Since the beginning of 2004, LMIC estimates that cattle feeders have made money in only 6 of 22 months. That, of course, followed 2003 which will likely forever be the cattle feeding sector's Field of Dreams ("Is this heaven?) moment. Lower breakeven costs this year (see Figure 2 for data on Kansas feedlot closeouts from Kansas State University) are reducing the red ink but not eliminating it. These kind of losses strike some people (especially those from a non-cattle background) as unnecessary and foolish. Besides, cattle feeders are the ones who chase feeder cattle so hard that they bid away virtually any chance of profits to start with, right? Well, maybe.

The interesting thing about this go-round of upside down cattle is that a much higher proportion of the cattle in feedlots are actually owned by the feedlots. What incentive is there to retain ownership on a calf or yearling that will bring more than a calf or yearling has ever brought? In the same vane, how risky is having $700--$900 (or even more) in a calf or yearling when it walks off the truck? The answer are "Not much" and "Very."

If no-one is interested in placing the cattle, feedlot operators have a a two-member choice set: own them or have an empty lot. In that light, the behavior of the past two years makes more sense. If variable costs can be covered, then feeders should indeed own the cattle and cover as much of their fixed costs as possible.

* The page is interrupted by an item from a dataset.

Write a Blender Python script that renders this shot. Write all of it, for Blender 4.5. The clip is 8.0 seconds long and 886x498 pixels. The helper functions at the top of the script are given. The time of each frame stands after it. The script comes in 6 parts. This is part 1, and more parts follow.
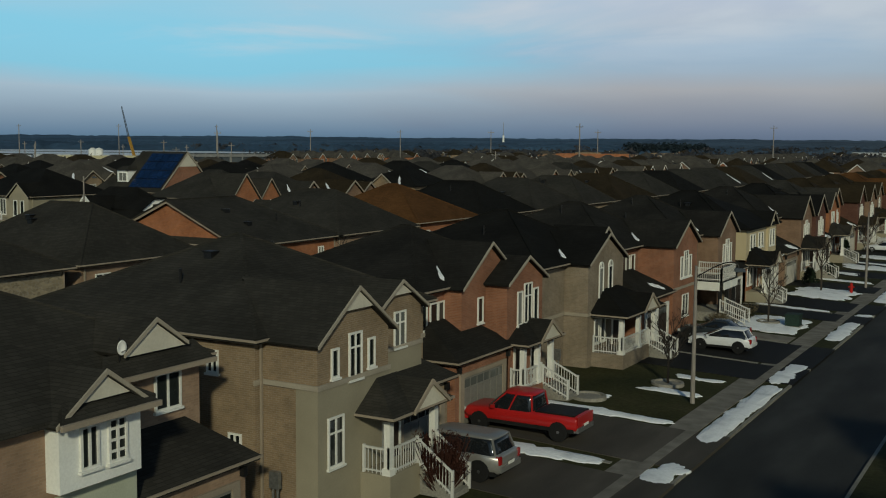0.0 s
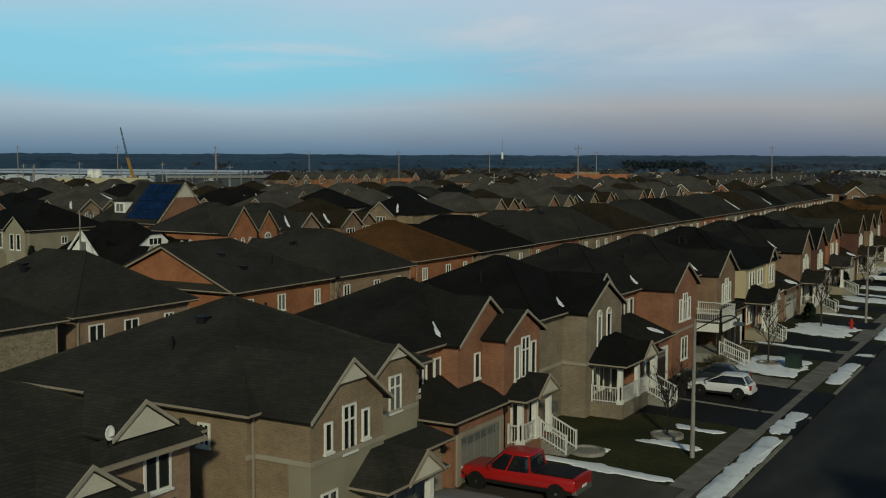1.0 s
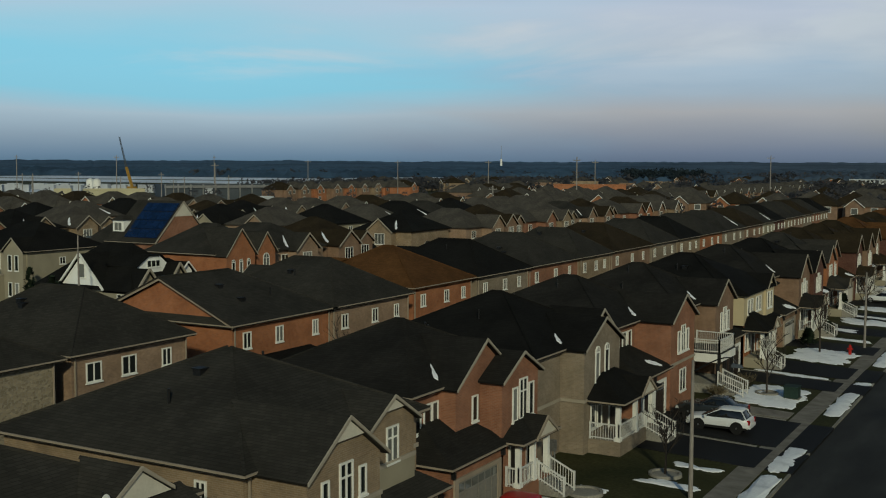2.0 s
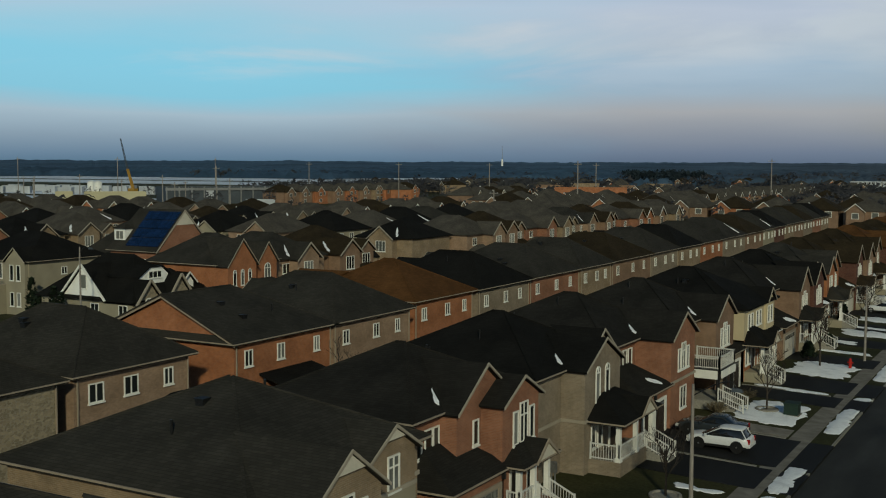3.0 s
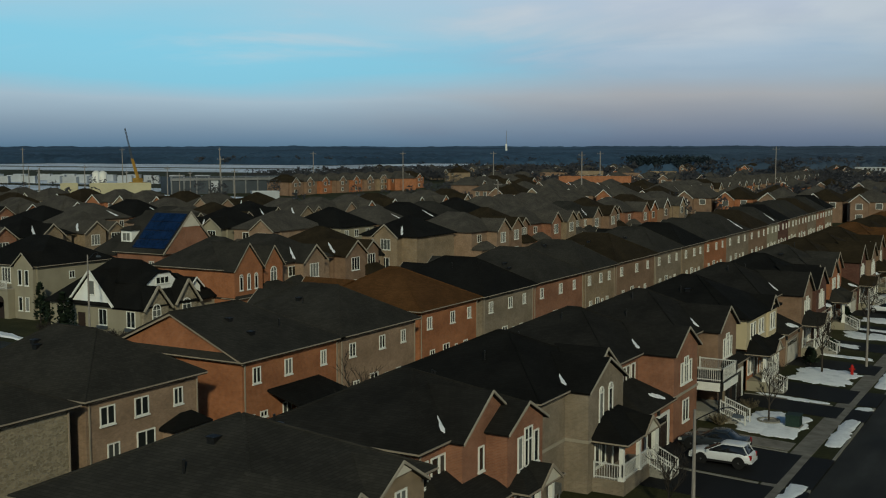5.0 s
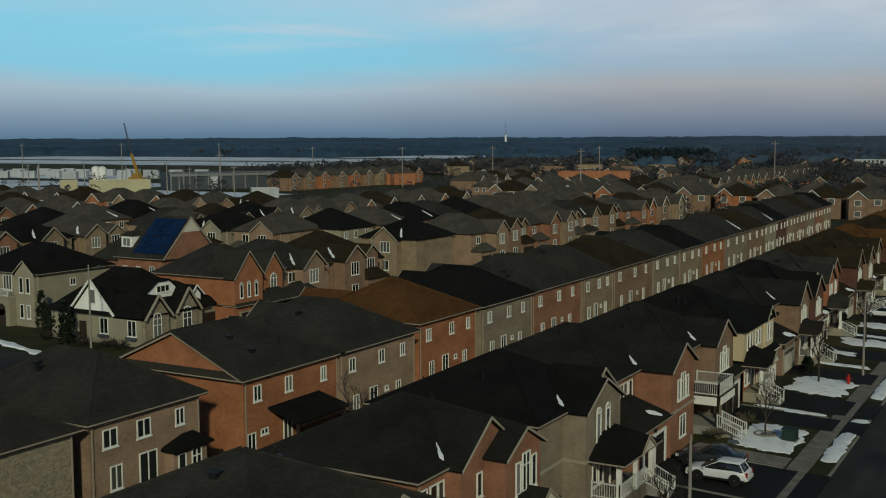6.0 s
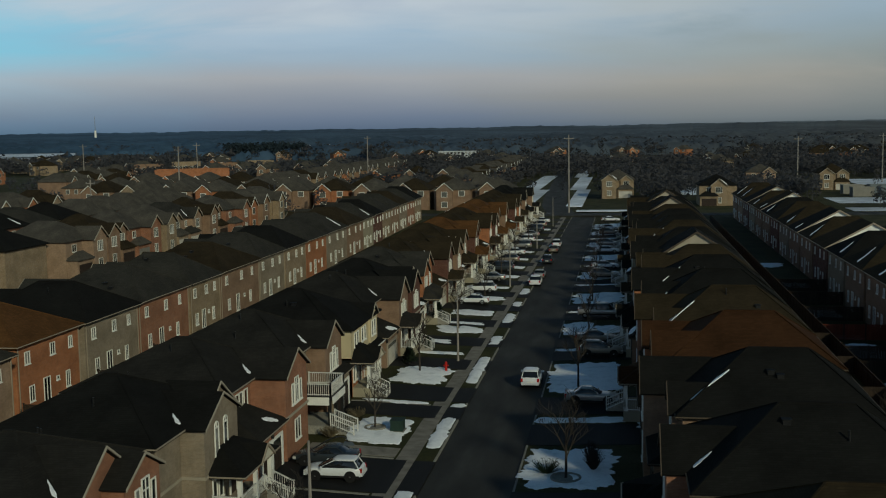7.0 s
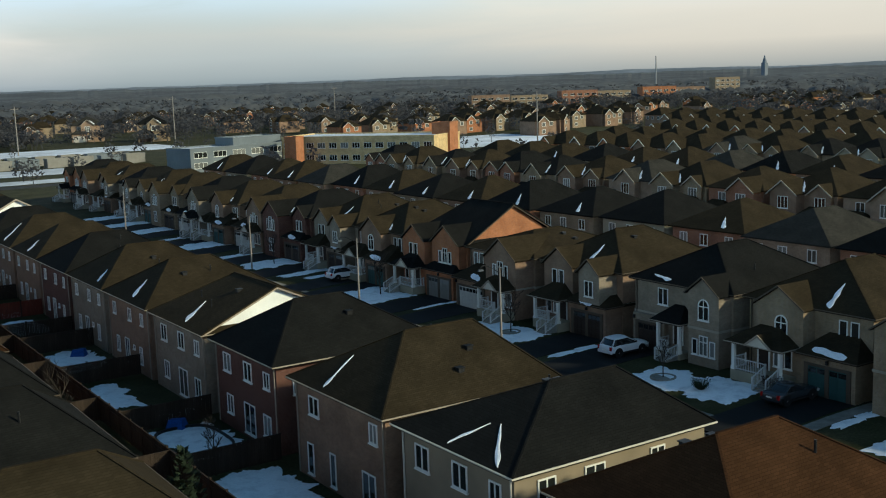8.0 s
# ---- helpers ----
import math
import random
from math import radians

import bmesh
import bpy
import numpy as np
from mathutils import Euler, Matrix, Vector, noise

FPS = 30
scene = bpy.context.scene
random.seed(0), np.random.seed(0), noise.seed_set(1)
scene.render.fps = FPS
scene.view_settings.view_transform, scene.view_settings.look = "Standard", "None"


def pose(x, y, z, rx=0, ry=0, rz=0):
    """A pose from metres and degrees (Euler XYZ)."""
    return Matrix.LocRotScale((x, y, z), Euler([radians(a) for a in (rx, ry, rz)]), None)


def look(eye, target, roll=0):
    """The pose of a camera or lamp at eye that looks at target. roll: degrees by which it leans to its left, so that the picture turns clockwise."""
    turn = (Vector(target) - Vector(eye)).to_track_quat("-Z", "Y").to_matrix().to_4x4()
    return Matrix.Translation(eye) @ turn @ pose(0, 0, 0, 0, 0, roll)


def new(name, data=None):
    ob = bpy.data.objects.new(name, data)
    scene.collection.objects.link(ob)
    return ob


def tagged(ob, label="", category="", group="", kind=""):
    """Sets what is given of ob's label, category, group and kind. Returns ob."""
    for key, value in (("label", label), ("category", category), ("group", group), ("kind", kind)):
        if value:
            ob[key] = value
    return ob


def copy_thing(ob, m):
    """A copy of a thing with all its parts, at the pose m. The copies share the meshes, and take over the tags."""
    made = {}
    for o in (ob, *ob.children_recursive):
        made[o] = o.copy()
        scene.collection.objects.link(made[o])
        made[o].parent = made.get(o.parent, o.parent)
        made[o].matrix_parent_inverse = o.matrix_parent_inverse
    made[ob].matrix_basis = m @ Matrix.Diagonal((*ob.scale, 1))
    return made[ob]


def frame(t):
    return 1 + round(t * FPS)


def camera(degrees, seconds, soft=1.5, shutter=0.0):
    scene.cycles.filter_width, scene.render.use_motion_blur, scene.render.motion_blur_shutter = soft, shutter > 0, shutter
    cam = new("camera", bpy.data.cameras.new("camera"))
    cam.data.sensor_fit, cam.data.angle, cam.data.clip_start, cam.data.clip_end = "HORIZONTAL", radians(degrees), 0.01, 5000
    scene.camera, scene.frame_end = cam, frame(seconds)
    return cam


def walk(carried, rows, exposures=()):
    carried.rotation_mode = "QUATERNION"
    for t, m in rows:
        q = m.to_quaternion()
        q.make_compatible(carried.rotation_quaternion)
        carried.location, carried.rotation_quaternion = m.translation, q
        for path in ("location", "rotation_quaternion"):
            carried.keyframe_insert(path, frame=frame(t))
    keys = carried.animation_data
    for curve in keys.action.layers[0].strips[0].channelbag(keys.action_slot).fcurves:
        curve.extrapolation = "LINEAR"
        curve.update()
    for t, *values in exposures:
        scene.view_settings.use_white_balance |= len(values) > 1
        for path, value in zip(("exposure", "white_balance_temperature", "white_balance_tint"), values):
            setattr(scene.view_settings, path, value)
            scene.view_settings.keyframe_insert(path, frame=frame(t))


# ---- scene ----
cam = camera(44.1, 8.0, soft=1.1)

# ---- camera ----
PATH = [
    (0, (-1.251, 0.424, 13.541), (-2.243, 2.151, 13.35), 0.4),
    (0.5, (-1.378, 0.833, 14.48), (-2.373, 2.56, 14.306), 0.3),
    (1, (-1.46, 1.098, 15.39), (-2.452, 2.827, 15.229), 0.2),
    (1.5, (-1.447, 1.203, 16.254), (-2.443, 2.931, 16.101), 0.1),
    (2, (-1.511, 1.3, 17.172), (-2.502, 3.031, 17.022), 0.2),
    (3.5, (-1.428, 1.111, 18.906), (-2.422, 2.839, 18.755), 0.3),
    (4, (-1.4, 1.035, 19.427), (-2.396, 2.762, 19.266), 0.3),
    (4.5, (-1.311, 0.824, 19.973), (-2.31, 2.549, 19.805), 0.1),
    (6, (-0.896, 0.288, 22.75), (-1.893, 2.011, 22.554), -0.2),
    (6.5, (-0.849, 0.108, 23.582), (-1.845, 1.832, 23.391), -0.2),
    (6.8, (-0.967, -0.197, 23.873), (-1.653, 1.671, 23.674), 0.0),
    (7, (-1.08, -0.451, 23.965), (-1.402, 1.511, 23.751), -0.9),
    (7.2, (-1.109, -0.718, 24.069), (-1.077, 1.268, 23.833), -1.4),
    (7.4, (-1.212, -0.966, 24.236), (-0.832, 0.98, 23.973), -1.8),
    (7.5, (-1.309, -1.019, 24.287), (-0.777, 0.89, 24.014), -2.0),
    (7.7, (-1.352, -1.0, 24.389), (-0.578, 0.822, 24.104), -2.0),
    (8, (-1.318, -1.123, 24.532), (-0.224, 0.524, 24.231), -1.9),
]
walk(cam, [(t, look(eye, target, roll)) for t, eye, target, roll in PATH],
     [(0, -0.02, 6360, -2), (0.7, -0.02, 6480, -3), (2.5, -0.02, 6450, -3), (6.6, -0.02, 6350, -3), (7.0, -0.06, 6350, -4), (7.25, 0.6, 6350, -3), (7.5, 1.05, 6400, -2), (8.0, 1.25, 6420, -1)])

# ---- sky, sun, exposure ----
SUN_DIR = Vector((0.54, -0.76, 0.40)).normalized()      # towards the sun
sun_data = bpy.data.lights.new("sun", "SUN")
sun_data.energy, sun_data.angle, sun_data.color = 1.8, radians(3.0), (1.0, 0.90, 0.69)
sun = new("sun", sun_data)
sun.matrix_world = look(SUN_DIR * 200, (0, 0, 0))


class Nodes:
    """Short hand for building a node tree."""

    def __init__(self, tree):
        self.tree = tree
        tree.nodes.clear()

    def add(self, kind, *links, **values):
        node = self.tree.nodes.new(kind)
        for key, value in values.items():
            node.inputs[key[3:].replace("_", " ")].default_value = value
        for name, source in links:
            self.tree.links.new(source, node.inputs[name])
        return node

    def math(self, op, a, b=0.5, clamp=False):
        node = self.add("ShaderNodeMath")
        node.operation, node.use_clamp = op, clamp
        for i, v in enumerate((a, b)):
            if isinstance(v, (int, float)):
                node.inputs[i].default_value = v
            else:
                self.tree.links.new(v, node.inputs[i])
        return node.outputs[0]

    def ramp(self, source, stops, smooth=False):
        node = self.add("ShaderNodeValToRGB", ("Fac", source))
        node.color_ramp.interpolation = "EASE" if smooth else "LINEAR"
        el = node.color_ramp.elements
        while len(el) < len(stops):
            el.new(0.5)
        for e, (p, c) in zip(el, stops):
            e.position, e.color = p, (*c, 1)
        return node.outputs[0]

    def mix(self, fac, a, b, blend="MIX"):
        node = self.add("ShaderNodeMix")
        node.data_type, node.blend_type = "RGBA", blend
        for i, v in ((0, fac), (6, a), (7, b)):
            if isinstance(v, (int, float)):
                node.inputs[i].default_value = v
            elif isinstance(v, tuple):
                node.inputs[i].default_value = (*v, 1)
            else:
                self.tree.links.new(v, node.inputs[i])
        return node.outputs[2]


world = bpy.data.worlds.new("sky")
scene.world = world
world.use_nodes = True
w = Nodes(world.node_tree)
sky = w.add("ShaderNodeTexSky")
sky.sky_type, sky.sun_disc = "NISHITA", False
sky.sun_elevation, sky.sun_rotation = math.asin(SUN_DIR.z), math.atan2(SUN_DIR.x, SUN_DIR.y)
sky.altitude, sky.air_density, sky.dust_density, sky.ozone_density = 200, 1.0, 1.6, 2.0
way = w.add("ShaderNodeTexCoord").outputs["Generated"]
parts_of = w.add("ShaderNodeSeparateXYZ", ("Vector", way))
height = w.math("MAXIMUM", parts_of.outputs["Z"], 0.0)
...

Could they get in the black anytime soon? Perhaps. The avail-ability of Canadian feeder cattle will help blunt the effect of higher heifer retention and beef exports to Japan, while still not a done deal, will resume someday - soon? Feed costs are about as low as they will get so much will depend on weather and performance this winter. And remember that these computations are meant to represent the average. There are some above-average feedlots that are not losing money today and they will do well when things go right-side-up again.